Your task is to copy every line of this material exactly.

>>>

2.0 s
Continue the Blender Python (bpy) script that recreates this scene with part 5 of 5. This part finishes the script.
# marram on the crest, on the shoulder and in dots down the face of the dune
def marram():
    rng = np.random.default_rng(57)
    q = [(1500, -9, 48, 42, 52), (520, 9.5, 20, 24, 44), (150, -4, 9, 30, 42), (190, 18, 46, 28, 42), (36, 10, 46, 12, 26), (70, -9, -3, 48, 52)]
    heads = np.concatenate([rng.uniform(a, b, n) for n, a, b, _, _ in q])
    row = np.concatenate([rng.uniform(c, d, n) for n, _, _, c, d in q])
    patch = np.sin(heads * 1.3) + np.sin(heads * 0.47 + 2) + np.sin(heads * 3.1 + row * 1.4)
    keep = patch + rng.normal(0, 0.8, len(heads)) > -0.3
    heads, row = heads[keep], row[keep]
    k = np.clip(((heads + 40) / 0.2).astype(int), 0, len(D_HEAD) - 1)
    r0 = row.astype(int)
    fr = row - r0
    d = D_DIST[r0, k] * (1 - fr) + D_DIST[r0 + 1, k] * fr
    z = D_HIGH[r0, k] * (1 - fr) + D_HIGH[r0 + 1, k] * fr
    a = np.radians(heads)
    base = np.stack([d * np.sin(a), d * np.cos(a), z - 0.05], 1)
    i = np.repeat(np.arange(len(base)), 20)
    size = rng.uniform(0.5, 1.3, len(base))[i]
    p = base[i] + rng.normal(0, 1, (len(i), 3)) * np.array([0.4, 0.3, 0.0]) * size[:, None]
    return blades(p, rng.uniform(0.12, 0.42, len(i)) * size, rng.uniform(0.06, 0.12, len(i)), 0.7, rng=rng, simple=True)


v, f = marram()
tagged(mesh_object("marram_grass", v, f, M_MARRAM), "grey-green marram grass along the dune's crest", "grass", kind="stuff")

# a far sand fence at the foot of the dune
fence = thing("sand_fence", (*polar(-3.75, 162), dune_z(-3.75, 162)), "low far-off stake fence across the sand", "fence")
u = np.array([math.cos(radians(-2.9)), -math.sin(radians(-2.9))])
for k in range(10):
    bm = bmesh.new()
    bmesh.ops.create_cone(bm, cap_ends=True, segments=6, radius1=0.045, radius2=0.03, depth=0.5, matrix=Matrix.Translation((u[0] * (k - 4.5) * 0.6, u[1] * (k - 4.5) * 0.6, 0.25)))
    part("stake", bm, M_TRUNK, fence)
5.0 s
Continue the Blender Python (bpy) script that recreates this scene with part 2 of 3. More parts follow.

<<<

▸ **Written response**:
2.0 s
Continue the Blender Python (bpy) script that recreates this scene with part 5 of 5. This part finishes the script.
# marram on the crest, on the shoulder and in dots down the face of the dune
def marram():
    rng = np.random.default_rng(57)
    q = [(1500, -9, 48, 42, 52), (520, 9.5, 20, 24, 44), (150, -4, 9, 30, 42), (190, 18, 46, 28, 42), (36, 10, 46, 12, 26), (70, -9, -3, 48, 52)]
    heads = np.concatenate([rng.uniform(a, b, n) for n, a, b, _, _ in q])
    row = np.concatenate([rng.uniform(c, d, n) for n, _, _, c, d in q])
    patch = np.sin(heads * 1.3) + np.sin(heads * 0.47 + 2) + np.sin(heads * 3.1 + row * 1.4)
    keep = patch + rng.normal(0, 0.8, len(heads)) > -0.3
    heads, row = heads[keep], row[keep]
    k = np.clip(((heads + 40) / 0.2).astype(int), 0, len(D_HEAD) - 1)
    r0 = row.astype(int)
    fr = row - r0
    d = D_DIST[r0, k] * (1 - fr) + D_DIST[r0 + 1, k] * fr
    z = D_HIGH[r0, k] * (1 - fr) + D_HIGH[r0 + 1, k] * fr
    a = np.radians(heads)
    base = np.stack([d * np.sin(a), d * np.cos(a), z - 0.05], 1)
    i = np.repeat(np.arange(len(base)), 20)
    size = rng.uniform(0.5, 1.3, len(base))[i]
    p = base[i] + rng.normal(0, 1, (len(i), 3)) * np.array([0.4, 0.3, 0.0]) * size[:, None]
    return blades(p, rng.uniform(0.12, 0.42, len(i)) * size, rng.uniform(0.06, 0.12, len(i)), 0.7, rng=rng, simple=True)


v, f = marram()
tagged(mesh_object("marram_grass", v, f, M_MARRAM), "grey-green marram grass along the dune's crest", "grass", kind="stuff")

# a far sand fence at the foot of the dune
fence = thing("sand_fence", (*polar(-3.75, 162), dune_z(-3.75, 162)), "low far-off stake fence across the sand", "fence")
u = np.array([math.cos(radians(-2.9)), -math.sin(radians(-2.9))])
for k in range(10):
    bm = bmesh.new()
    bmesh.ops.create_cone(bm, cap_ends=True, segments=6, radius1=0.045, radius2=0.03, depth=0.5, matrix=Matrix.Translation((u[0] * (k - 4.5) * 0.6, u[1] * (k - 4.5) * 0.6, 0.25)))
    part("stake", bm, M_TRUNK, fence)
5.0 s
Continue the Blender Python (bpy) script that recreates this scene with part 2 of 3. More parts follow.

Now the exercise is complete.